### GIVEN PROBLEM
State how many lines in these records contain the word "scene", and nothing else.

### RECORDS PROVIDED

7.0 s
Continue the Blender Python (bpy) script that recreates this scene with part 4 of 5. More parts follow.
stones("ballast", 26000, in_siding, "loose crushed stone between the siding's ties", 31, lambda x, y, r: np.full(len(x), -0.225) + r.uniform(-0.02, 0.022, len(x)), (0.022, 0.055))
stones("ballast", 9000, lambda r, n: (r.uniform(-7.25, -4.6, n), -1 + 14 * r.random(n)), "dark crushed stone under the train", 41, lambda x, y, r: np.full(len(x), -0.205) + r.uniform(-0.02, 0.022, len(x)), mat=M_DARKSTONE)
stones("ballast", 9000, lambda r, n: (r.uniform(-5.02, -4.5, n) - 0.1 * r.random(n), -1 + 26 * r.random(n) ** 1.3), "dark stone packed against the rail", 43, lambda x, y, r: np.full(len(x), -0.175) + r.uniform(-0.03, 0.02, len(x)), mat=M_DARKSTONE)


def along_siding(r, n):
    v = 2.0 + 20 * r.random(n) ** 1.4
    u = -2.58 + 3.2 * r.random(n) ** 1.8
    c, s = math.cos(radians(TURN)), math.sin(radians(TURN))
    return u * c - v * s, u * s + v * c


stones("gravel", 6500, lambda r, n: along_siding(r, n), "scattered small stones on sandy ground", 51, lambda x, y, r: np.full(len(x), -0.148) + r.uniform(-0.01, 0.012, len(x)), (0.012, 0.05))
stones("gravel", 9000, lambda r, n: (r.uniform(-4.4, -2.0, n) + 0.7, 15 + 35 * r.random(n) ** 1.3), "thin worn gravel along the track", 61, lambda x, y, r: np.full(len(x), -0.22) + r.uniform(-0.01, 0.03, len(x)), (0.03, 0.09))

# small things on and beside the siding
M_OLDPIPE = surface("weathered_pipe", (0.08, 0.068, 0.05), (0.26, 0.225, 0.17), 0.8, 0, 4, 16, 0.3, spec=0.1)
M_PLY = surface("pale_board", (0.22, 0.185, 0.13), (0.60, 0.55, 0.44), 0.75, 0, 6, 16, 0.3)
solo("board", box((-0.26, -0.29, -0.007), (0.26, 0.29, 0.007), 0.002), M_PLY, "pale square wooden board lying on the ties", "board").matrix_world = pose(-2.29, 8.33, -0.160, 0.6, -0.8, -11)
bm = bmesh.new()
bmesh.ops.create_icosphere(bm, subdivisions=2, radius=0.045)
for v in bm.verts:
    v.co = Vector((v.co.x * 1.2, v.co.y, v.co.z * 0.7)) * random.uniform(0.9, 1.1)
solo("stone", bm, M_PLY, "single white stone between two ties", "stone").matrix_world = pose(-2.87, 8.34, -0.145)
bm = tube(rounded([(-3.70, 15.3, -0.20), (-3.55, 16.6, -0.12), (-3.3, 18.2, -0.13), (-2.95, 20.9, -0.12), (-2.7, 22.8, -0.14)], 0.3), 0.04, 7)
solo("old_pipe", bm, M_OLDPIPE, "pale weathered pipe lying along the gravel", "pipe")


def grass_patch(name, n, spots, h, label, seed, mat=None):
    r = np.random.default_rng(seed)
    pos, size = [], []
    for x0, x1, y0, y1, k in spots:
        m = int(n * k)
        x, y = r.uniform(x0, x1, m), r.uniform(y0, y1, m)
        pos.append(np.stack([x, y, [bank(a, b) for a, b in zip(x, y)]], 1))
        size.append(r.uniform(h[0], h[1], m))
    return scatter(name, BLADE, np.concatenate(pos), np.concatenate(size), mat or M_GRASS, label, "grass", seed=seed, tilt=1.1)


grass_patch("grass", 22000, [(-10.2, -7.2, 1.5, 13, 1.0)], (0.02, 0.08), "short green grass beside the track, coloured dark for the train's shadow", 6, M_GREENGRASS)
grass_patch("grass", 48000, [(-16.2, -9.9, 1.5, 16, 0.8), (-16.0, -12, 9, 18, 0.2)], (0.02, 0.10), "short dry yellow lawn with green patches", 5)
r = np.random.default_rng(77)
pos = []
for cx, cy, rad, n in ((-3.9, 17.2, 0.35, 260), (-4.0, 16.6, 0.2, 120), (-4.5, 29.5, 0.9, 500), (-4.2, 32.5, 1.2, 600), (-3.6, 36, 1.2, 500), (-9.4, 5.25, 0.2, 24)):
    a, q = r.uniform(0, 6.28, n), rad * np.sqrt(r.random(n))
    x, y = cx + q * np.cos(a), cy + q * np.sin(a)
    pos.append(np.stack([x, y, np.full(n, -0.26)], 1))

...

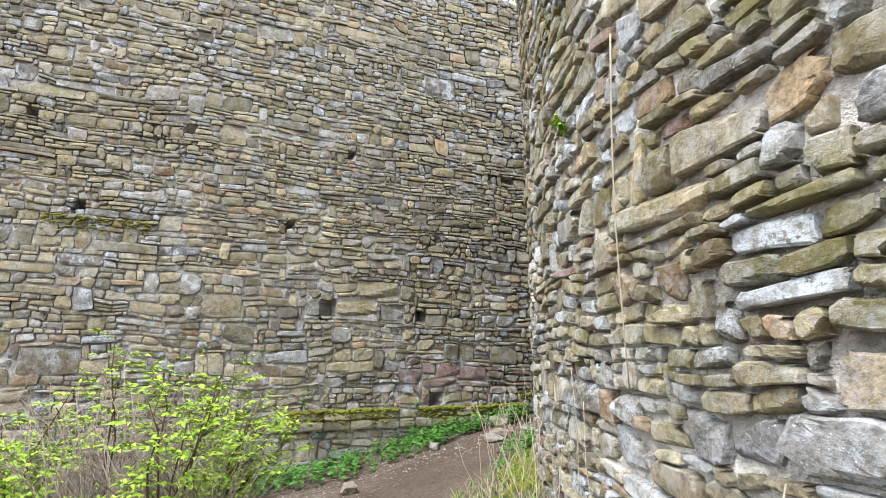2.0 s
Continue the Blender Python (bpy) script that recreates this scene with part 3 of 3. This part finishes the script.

### TASK ANSWER
2